Я была бы не собой, если бы не уточнила, что это за женщина была и как она выглядела.
— Постойте.
— Да, моя хорошая?! Не сиди, не сиди на крыльце. Прямо на снегу… Молодёжь, совсем не бережёт себя.
— Вы сказали, что увезли женщину на скорой?
— Да, сказал. Вот, на той неделе и увезли. Только она — ни бы, ни мы… Напилась так, что не дай бог!
— А как она выглядела?
— А я почём знаю? Обычная женщина. Чёрненький пуховик, шапка, да и всё…
— А лицо? У неё смуглая кожа? А волосы? Вы помните? Может, они из-под шапки торчали?

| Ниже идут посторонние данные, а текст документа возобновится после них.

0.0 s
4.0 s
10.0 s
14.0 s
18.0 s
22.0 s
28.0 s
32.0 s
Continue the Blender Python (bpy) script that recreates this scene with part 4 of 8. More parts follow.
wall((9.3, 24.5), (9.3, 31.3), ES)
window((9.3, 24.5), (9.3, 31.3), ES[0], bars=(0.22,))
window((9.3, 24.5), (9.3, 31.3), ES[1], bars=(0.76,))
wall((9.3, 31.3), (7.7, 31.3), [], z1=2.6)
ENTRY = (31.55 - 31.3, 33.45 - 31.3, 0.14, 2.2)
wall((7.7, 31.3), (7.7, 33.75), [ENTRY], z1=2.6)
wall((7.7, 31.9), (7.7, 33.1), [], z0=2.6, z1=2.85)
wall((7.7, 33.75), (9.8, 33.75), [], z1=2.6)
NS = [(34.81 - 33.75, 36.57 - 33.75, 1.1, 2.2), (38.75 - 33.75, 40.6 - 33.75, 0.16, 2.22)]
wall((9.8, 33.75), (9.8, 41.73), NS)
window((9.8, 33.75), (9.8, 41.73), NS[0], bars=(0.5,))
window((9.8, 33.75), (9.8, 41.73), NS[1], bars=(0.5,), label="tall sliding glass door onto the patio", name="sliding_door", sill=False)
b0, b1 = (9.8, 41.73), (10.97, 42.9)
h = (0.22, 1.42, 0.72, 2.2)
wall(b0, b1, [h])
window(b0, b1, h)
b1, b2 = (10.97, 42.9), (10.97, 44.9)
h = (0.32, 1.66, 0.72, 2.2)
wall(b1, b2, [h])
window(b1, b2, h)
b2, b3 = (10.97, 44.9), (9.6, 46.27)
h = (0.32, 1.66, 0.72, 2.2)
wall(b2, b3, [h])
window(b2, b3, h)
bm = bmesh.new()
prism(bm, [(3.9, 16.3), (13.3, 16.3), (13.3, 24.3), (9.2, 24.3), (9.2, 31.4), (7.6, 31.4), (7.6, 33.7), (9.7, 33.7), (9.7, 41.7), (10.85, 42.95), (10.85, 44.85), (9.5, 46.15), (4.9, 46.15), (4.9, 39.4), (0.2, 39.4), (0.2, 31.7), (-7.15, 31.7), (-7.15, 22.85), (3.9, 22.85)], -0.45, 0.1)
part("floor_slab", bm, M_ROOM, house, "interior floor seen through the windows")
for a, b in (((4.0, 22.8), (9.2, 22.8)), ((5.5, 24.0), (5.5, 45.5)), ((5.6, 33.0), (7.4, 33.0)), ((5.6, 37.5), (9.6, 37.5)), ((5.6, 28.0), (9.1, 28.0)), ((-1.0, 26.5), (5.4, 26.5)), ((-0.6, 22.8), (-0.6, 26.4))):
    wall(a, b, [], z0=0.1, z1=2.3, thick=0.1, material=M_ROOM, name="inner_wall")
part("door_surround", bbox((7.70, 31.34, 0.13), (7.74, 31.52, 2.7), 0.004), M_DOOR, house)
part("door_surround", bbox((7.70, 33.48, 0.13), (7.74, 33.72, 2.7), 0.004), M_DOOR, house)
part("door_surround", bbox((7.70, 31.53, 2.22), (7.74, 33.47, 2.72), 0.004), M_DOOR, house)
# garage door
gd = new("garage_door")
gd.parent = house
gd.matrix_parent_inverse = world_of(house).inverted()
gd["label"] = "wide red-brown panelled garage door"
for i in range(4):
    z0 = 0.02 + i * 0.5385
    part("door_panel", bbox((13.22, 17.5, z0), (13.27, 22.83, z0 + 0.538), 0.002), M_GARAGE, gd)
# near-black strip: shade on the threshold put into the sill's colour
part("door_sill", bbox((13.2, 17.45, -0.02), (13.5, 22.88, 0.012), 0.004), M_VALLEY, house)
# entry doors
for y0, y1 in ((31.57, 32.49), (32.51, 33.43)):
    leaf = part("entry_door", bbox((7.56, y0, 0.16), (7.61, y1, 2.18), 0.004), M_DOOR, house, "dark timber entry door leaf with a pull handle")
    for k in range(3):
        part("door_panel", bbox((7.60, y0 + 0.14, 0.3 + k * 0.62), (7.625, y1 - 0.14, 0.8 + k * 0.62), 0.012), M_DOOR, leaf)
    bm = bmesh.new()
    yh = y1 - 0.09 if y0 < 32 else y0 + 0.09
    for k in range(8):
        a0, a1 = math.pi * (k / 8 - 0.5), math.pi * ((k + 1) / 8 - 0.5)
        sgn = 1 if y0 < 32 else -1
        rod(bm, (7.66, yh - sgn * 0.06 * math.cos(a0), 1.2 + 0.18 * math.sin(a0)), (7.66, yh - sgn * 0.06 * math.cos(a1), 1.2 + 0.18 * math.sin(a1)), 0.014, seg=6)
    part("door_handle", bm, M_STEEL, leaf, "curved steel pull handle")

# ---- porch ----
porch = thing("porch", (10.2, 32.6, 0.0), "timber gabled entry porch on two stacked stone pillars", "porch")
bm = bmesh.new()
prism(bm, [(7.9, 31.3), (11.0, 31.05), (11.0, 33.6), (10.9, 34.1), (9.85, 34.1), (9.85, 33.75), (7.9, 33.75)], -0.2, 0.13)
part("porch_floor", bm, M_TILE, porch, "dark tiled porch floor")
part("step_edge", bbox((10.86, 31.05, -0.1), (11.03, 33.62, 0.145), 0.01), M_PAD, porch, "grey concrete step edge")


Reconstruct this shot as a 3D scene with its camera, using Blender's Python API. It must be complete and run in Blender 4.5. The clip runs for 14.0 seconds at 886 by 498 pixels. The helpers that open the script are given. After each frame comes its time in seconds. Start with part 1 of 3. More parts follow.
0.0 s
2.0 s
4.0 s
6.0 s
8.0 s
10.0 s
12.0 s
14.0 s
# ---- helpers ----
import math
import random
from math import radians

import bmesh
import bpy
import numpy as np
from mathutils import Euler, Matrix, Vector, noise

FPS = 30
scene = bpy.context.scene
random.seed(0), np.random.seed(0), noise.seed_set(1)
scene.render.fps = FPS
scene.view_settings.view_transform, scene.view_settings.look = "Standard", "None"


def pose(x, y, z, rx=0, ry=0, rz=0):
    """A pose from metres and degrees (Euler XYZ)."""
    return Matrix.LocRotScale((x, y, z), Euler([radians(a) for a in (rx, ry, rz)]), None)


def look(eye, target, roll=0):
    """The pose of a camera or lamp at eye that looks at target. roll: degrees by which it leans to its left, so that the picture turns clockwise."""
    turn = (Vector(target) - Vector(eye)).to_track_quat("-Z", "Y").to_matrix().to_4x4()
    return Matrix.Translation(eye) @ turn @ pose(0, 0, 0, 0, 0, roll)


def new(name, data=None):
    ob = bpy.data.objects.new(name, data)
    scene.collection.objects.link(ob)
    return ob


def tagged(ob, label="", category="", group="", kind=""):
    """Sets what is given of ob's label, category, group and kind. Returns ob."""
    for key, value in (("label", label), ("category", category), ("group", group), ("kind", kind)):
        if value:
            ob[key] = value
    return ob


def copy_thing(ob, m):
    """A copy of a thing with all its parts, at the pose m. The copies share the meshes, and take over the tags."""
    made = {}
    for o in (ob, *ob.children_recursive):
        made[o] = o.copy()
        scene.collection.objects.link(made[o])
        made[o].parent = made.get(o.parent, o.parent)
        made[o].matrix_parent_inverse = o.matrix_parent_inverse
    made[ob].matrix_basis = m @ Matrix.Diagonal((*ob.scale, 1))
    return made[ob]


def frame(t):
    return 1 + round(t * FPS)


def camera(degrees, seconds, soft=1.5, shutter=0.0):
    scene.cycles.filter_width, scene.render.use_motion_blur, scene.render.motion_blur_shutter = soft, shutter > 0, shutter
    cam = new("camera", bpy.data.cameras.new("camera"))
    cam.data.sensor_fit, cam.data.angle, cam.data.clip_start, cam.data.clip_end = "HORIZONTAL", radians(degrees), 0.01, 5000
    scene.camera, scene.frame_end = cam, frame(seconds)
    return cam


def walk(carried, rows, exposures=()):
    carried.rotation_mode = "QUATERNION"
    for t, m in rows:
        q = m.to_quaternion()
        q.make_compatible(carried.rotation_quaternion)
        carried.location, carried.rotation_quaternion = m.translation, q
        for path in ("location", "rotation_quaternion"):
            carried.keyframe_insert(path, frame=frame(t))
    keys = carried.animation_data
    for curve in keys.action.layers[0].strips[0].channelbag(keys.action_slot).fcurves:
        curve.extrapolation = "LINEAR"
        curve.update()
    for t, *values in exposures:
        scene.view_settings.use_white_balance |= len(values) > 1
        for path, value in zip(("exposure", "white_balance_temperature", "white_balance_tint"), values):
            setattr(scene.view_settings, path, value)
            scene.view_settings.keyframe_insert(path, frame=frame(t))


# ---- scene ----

— Не знаю. Я и не рассматривал её сильно. Гляжу, что плохо человеку, сразу вызываю скорую. А рассматривать — это уже их дело. Она тут когда-то работала, и иногда они кормят её. У них тут с восьми утра бесплатно можно поесть. Пиво только не дают в такую рань.
— В какую больницу её увезли?
— Так в нашу.
— Их же много здесь.
— Садишься на троллейбус тридцать один и едешь до конечной. Там — одна больница. А по городу, конечно много.
— Спасибо вам. Кажется, вы очень мне помогли.
Я ужасно нервничала. Купила целый пакет фруктов и поехала в больницу. Пока я добралась, уже был вечер.
Персонал в больнице в мишуре, с шампанским, телевизор включен на каком-то новогоднем старом фильме.
— Здравствуйте, с наступающим! Вы к кому?
«Удивительно вежливый персонал».
— Здравствуйте. Вас тоже, с наступающим. Подскажите мне, в какой палате лежит женщина, которую привезли на прошлой неделе?
— А можно чуть конкретнее? К нам столько людей привозят каждый день…
— Она темноволосая, смуглая, была в алкогольном опьянении.
— Журавлёва Юлия Михайловна?
— Я не знаю. Наверное.
— Вы кем приходитесь пациенту?
Женщина захлопнула папку, в которой искала поступивших с моим описанием, и взглянула на меня ещё внимательнее.
— Я её дочь.
— Не знаете, как маму зовут?
— Мы не виделись тринадцать лет. Я была ребёнком…
— Ясно. Идёмте за мной.
Я быстро шла за медсестрой и смотрела по сторонам. Некоторые палаты были настежь открыты, и я видела лица больных. Так тяжело смотреть на них. До невозможности тяжело.
Я практически врезалась в спину медсестры, когда мы подошли к палате. Дверь в неё тоже была открыта. Двухместная палата, одна кровать пустует, на второй лежит… моя настоящая мать.
Медсестра накинула на мои плечи свой халат и ушла.
Я тихо вошла в палату и села на соседнюю кровать, которая тут же заскрипела под моей тяжестью.
Если честно, я представляла её совсем иначе.
Я не думала, что она будет так плохо выглядеть. Неаккуратно и совсем немолодо. Она приоткрыла глаза и медленно повернулась в мою сторону.
Мы смотрели друг на друга несколько минут, и я думала, что она узнала меня.
— Подайте мне воды, — единственное, что она сказала. Я увидела на краю её кровати маленькую бутылку минеральной воды и протянула ей. — Спасибо.
— Вы ведь, Юлия Михайловна?
Она отвлеклась от воды. Неаккуратно облила свою одежду и постель.
— Да. Давно меня по отчеству не звали.
— Вы работали в сто девятом приюте?
Моя мать только хотела сделать ещё один глоток воды, но замерла.
— А вы кто? Сыщик какой-то? Ну, допустим, работала. Какие проблемы? Это было больше десяти лет назад. Почему у меня до сих пор об этом спрашивают?
— Кто вас спрашивает об этом?
— Вы спрашиваете, потом бабка приходила… Нашла же меня, сволочь.
— Кто приходил?
— У меня был ребёнок, ну тогда, давно ещё… Так тут обнаружилась бабушка. Всю жизнь ненавидела меня за то, что её сын в меня влюблён был, угробила его жизнь в итоге, мою жизнь и теперь хочет внучку видеть. А хрен ей теперь, а не внучка! Я её пристроила за границу. И слава богу, что она меня сейчас не видит. Пусть хоть одна моя дочь живёт хорошо.
— У Вас ещё есть дети?
— Были. Ещё две девчонки. Но они… Ай, чёрт с ними.
Мне было не по себе. От того, что я видела — мне было не по себе. С трудом удавалось держать лицо.
«Может, мне самой связаться с бабушкой? Нет, это глупая затея».
Я уже поняла, что не смогу рассказать матери, что я её дочь.
«Она не хочет, чтобы я видела её такой… Значит, я должна сделать вид, что не видела».